Это меня не удивило бы по тон простой причине, что соответствовало тогдашнему нашему имперскому политическому мышлению, прежде всего в отношении социалистических стран Восточной Европы. Стран, которым при нашем активном участии, более того, по нашей воле в конце сороковых годов были навязаны политический режим, экономическое устройство, внутренние порядки, отвечавшие нашим представлениям (добавлю — того времени) о социализме. Это была одна из крупнейших ошибок нашей политики. Мы предпочли хорошим, взаимоуважительным отношениям с соседями военно-политический союз, который к тому же сопровождался грубым вмешательством в их внутренние дела. Тогда за это приходилось платить берлинскими, венгерскими, чехословацкими событиями. Но настоящий час расплаты наступил в конце восьмидесятых годов.
Нельзя сказать, что ненормальность, опасность положения, сложившегося после принудительной «социализации» восточноевропейских стран в конце сороковых годов, не была замечена. Уже в первые годы после смерти Сталина начались какие-то изменения в наших представлениях, пробивалось, пусть с трудом, понимание того, что надо считаться с экономическими и политическими интересами наших соседей.
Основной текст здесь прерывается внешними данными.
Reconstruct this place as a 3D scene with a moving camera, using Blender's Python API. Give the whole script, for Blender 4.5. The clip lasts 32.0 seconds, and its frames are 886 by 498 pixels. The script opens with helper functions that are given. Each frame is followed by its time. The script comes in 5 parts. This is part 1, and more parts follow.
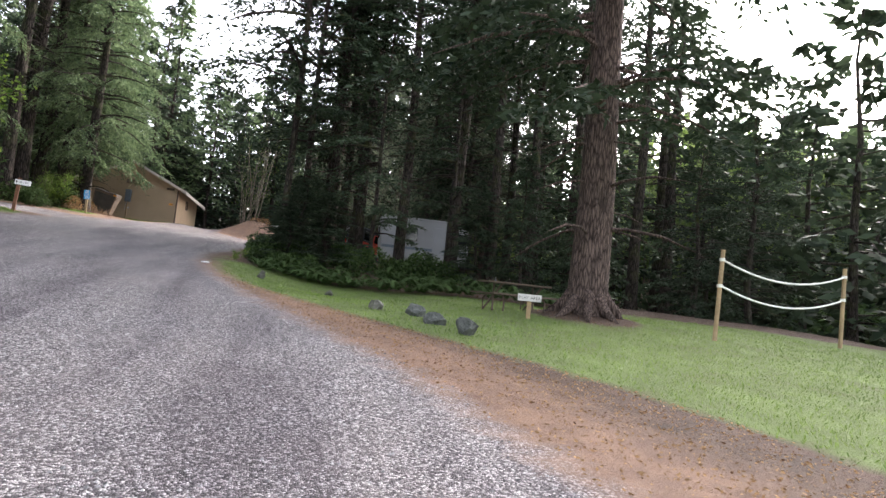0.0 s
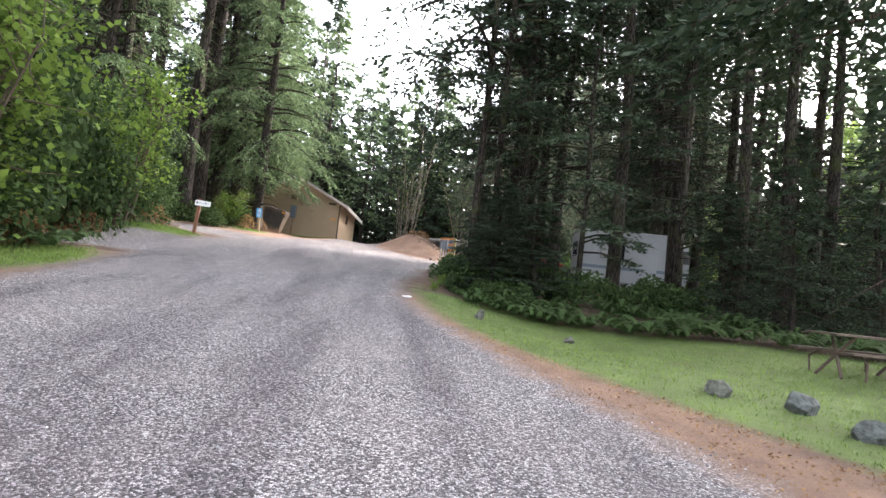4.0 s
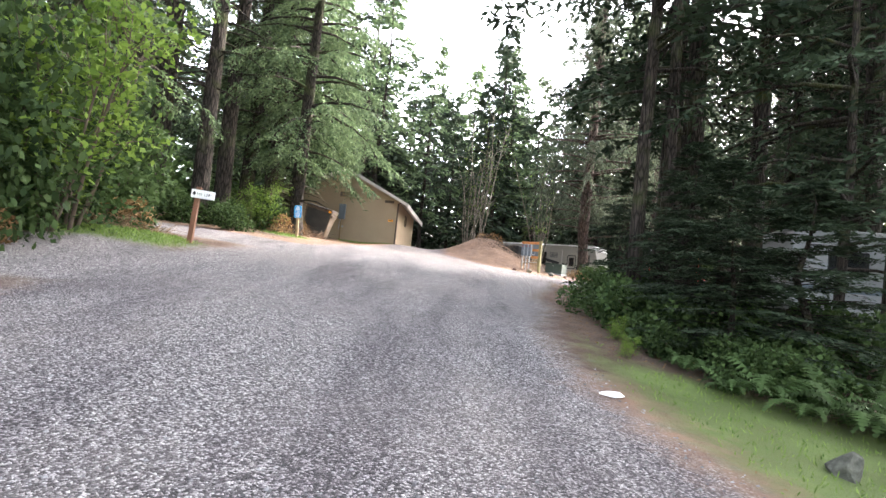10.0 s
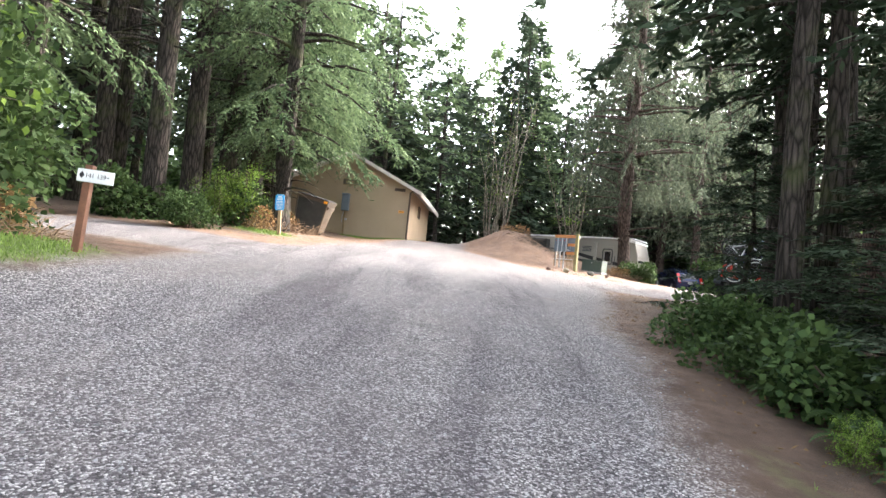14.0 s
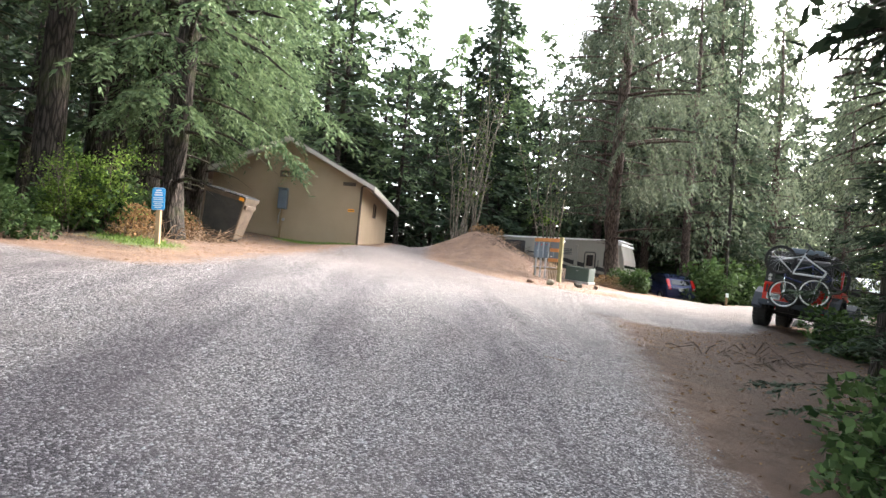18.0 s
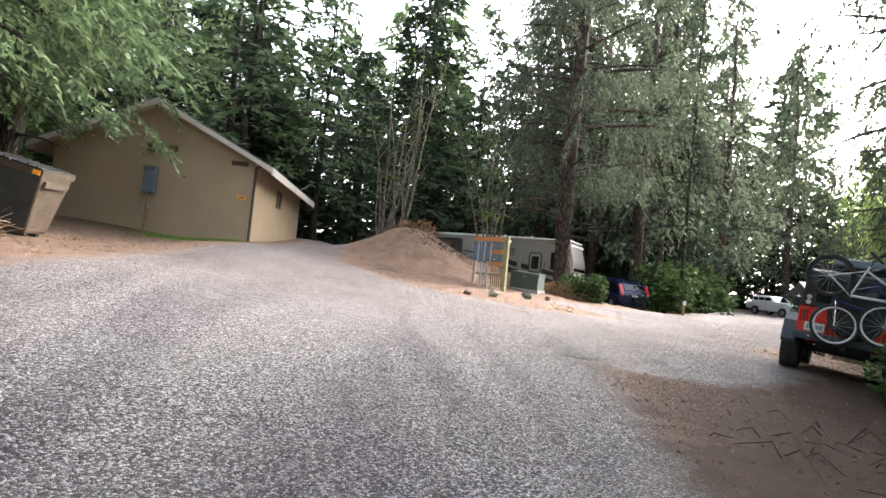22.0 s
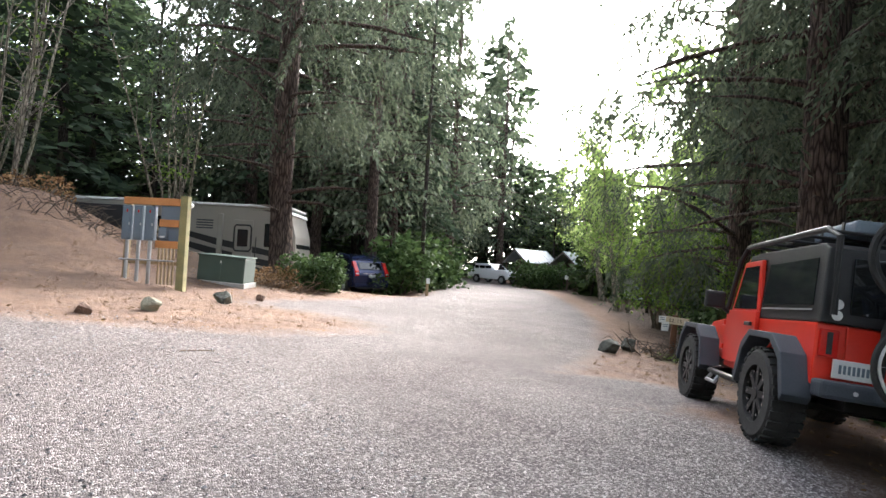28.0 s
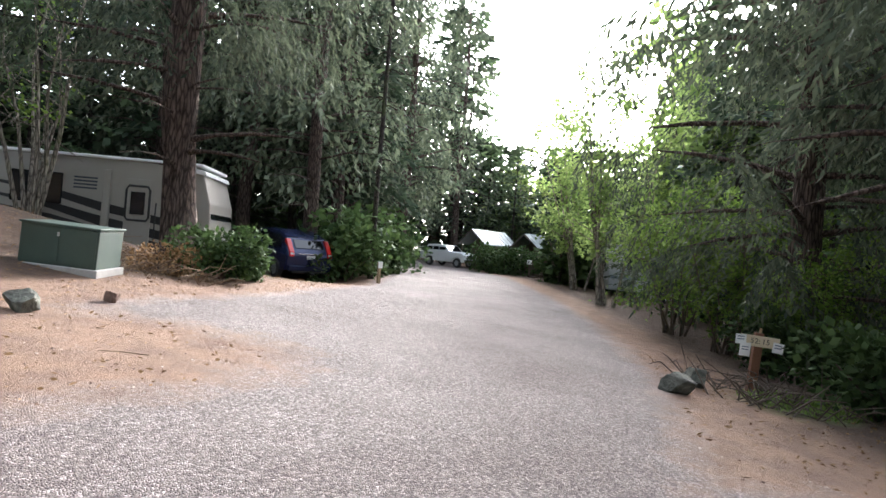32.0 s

Андропов, наверное, не мог вырваться за рамки противоречивого сочетания тех и других представлений. Но, судя по тому, что я знаю, он выделялся среди послов в странах народной демократии тем, что был больше других открыт для новых идей и раньше своих коллег перестал относиться к стране, в которой был аккредитован, как секретарь обкома к своей области.